We need to hear more of the Story
More of His Story
More of the Story of Jesus

Whether it be in the messages, in the songs, in the lives we live or in our conversations.  I do not want to continually hear how awful this world is.  How wicked, how sinful.  I know how terrible it is.  I know just how wicked and sinful.  I live in this world. I walk in this world. I deal with the results of the sins of this world every day, if not in my life, then in the lives of family and friends.  There are some things I know better than I've ever wanted to know.  Oh, I know that we need to be reminded, to be warned from time to time, but that's not what I want to dwell on. 

I want to hear about Jesus.  So tell me about His great love.  About His grace and mercy.  Tell me of His sacrifice.  Tell me of Heaven, and the place He's prepared.  Remind me how He changes lives, picks up the broken pieces, mends the shattered lives.  Tell me of His forgiveness. 

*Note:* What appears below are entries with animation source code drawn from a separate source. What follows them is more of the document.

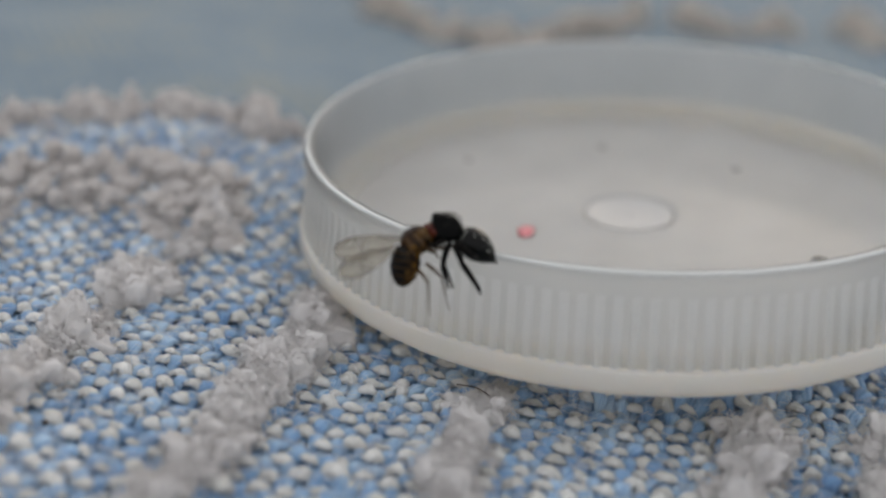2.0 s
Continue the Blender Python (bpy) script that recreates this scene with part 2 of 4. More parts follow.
def towel():
    """A woven towel: a base sheet, white weft and blue warp threads, raised rows of fluffy pile."""
    base = new("towel")
    tagged(base, "blue and white woven cotton towel with raised fluffy grey-white rows", "towel", kind="structure")
    g = np.arange(-70, 70.1, 0.9)
    gx, gy = np.meshgrid(g, g)
    n = len(g)
    idx = np.arange(n * n).reshape(n, n)
    quads = np.stack([idx[:-1, :-1], idx[:-1, 1:], idx[1:, 1:], idx[1:, :-1]], -1).reshape(-1, 4)
    mid = np.stack([gx, gy], -1).reshape(-1, 2)[quads[:, 0]]
    quads = quads[(mid[:, 1] < np.interp(mid[:, 0], EDGE_X, EDGE_Y) - 0.5) & (np.abs(mid[:, 0]) < 44)]
    mesh_object("backing", np.stack([gx, gy, cloth_z(gx, gy) - 0.14], -1).reshape(-1, 3), quads, backing, base, "dark blue backing of the weave")
    g = np.concatenate([np.arange(-600, -60, 30), np.arange(-60, 60, 1.5), np.arange(60, 601, 30)])
    gx, gy = np.meshgrid(g, g)
    n = len(g)
    idx = np.arange(n * n).reshape(n, n)
    quads = np.stack([idx[:-1, :-1], idx[:-1, 1:], idx[1:, 1:], idx[1:, :-1]], -1).reshape(-1, 4)
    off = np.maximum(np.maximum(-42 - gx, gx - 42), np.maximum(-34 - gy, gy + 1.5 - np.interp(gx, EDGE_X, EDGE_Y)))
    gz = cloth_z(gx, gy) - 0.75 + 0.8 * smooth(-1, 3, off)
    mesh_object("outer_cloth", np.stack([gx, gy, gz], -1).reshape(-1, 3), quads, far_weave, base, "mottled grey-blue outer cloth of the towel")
    column, pick = 0.50, 0.98
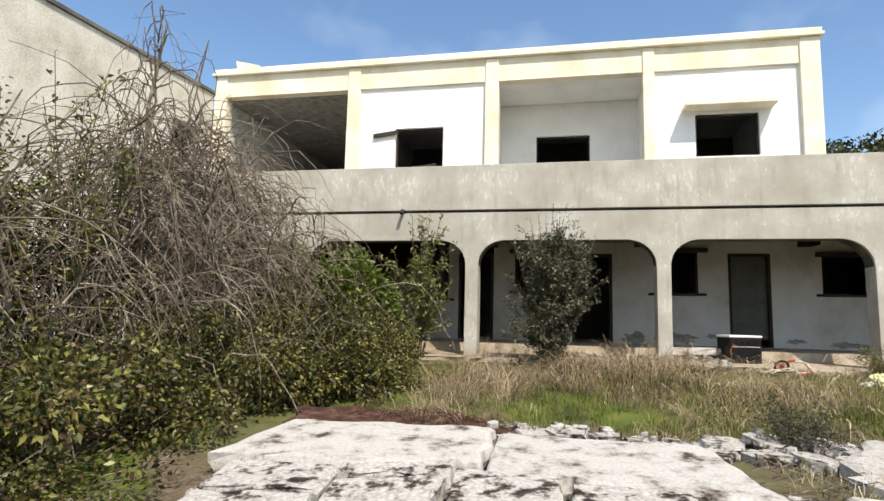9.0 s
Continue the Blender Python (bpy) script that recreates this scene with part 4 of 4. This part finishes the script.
# gorse in flower, beside the start of the walk
def gorse(at, size, n_lobes, per, share, label, seed, sprays):
    """A dense spiny bush with sprays of yellow flowers along its outer shoots."""
    ob = mound("gorse_bush", at, size, n_lobes, per, 0.055, 0.013, L_GORSE, label, "bush", seed, (L_FLOWER, "blossom", share, 0.03, 0.024), "", 90, (0.12, 0.3))
    rng = np.random.default_rng(seed + 500)
    bm = bmesh.new()
    C, D = [], []
    for _ in range(sprays):
        v = rng.normal(0, 1, 3)
        v[2] = abs(v[2]) * 0.8 + 0.1
        v /= np.linalg.norm(v)
        p = v * np.array(size) * rng.uniform(0.6, 0.95)
        step = v * 0.06 + np.array([0, 0, 0.012])
        pts = [p]
        for _ in range(5):
            step = step + rng.normal(0, 0.014, 3) + np.array([0, 0, -0.012])
            pts.append(pts[-1] + step)
        tube(bm, [tuple(q) for q in pts], 0.006, 0.002, 3)
        pts = np.array(pts)
        for k in range(38):
            t = rng.uniform(0.5, 5)
            a = min(int(t), 4)
            C.append(pts[a] + (pts[a + 1] - pts[a]) * (t - a) + rng.normal(0, 0.014, 3))
            D.append(rng.normal(0, 1, 3))
    part("flowering_shoots", bm, M_BARK, ob)["kind"] = "stuff"
    V, F = leaf_cloud(np.array(C), np.array(D), 0.036, 0.03, rng)
    mesh_np("blossom", V, F, L_FLOWER, ob)["kind"] = "stuff"
    return ob


gorse(ground_at(9.3, 2.0), (0.95, 1.1, 1.3), 60, 260, 0.03, "dense dark gorse with few yellow flowers", 31, 40)
gorse(ground_at(8.05, 5.0), (1.15, 1.05, 1.12), 70, 270, 0.2, "low gorse covered with yellow flowers", 32, 210)
gorse(ground_at(9.6, 4.6), (1.0, 1.3, 1.2), 60, 240, 0.18, "gorse bush speckled with yellow flowers", 33, 150)
shrub("tall_gorse", ground_at(9.75, 2.5), 3.3, 1.0, 26, 5200, 0.05, 0.016, L_FAR, "tall sparse gorse shrub with thin twigs", "bush", 34, 0.01, 0.35)
gorse(ground_at(9.95, 2.2), (0.75, 0.95, 2.0), 70, 240, 0.06, "tall gorse bush with trails of yellow flowers", 35, 60)

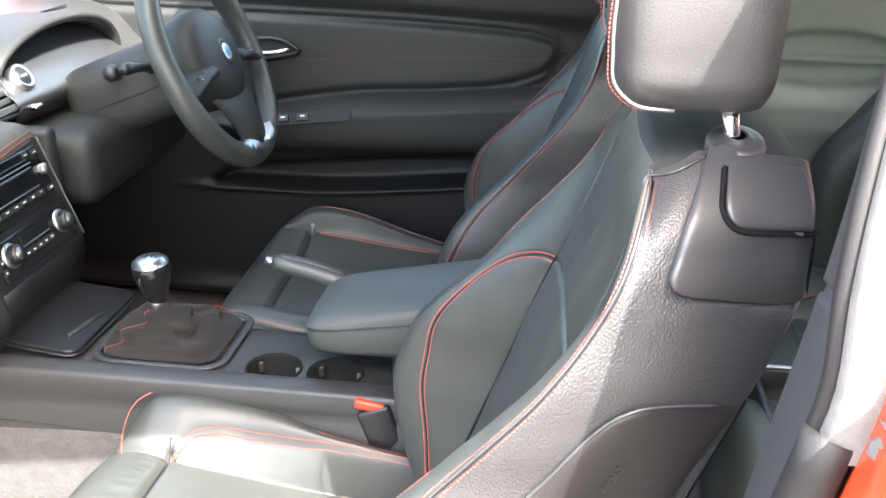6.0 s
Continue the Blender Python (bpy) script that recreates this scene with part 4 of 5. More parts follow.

And in telling His Story, give me Hope.
Hope that I can dwell on. 
Hope for tomorrow. 
Hope for ruined lives. 
Hope for loved ones.
Hope for our children. 
Hope for change. 

It comes from Him. 
From hearing His Story.

Tell Me The Story Of Jesus
by Fanny Crosby

Tell me the story of Jesus,
Write on my heart every word;
Tell me the story most precious,
Sweetest that ever was heard.
Tell how the angels in chorus,
Sang as they welcomed His birth,
“Glory to God in the highest!
Peace and good tidings to earth.”

Tell me the story of Jesus,
Write on my heart every word;
Tell me the story most precious,
Sweetest that ever was heard.

Fasting alone in the desert,
Tell of the days that are past,
How for our sins He was tempted,
Yet was triumphant at last.
Tell of the years of His labor,
Tell of the sorrow He bore;
He was despised and afflicted,
Homeless, rejected and poor.

Tell of the cross where they nailed Him,
Writhing in anguish and pain;
Tell of the grave where they laid Him,
Tell how He liveth again.
Love in that story so tender,
Clearer than ever I see;
Stay, let me weep while you whisper,
“Love paid the ransom for me.”

1 comment:

Anonymous said...

I long to see that excitement in our young people as well. I've seen it, tasted it, felt it and want my kids to as well. I would have loved to listen to Seth's excitement. Thanks for your words.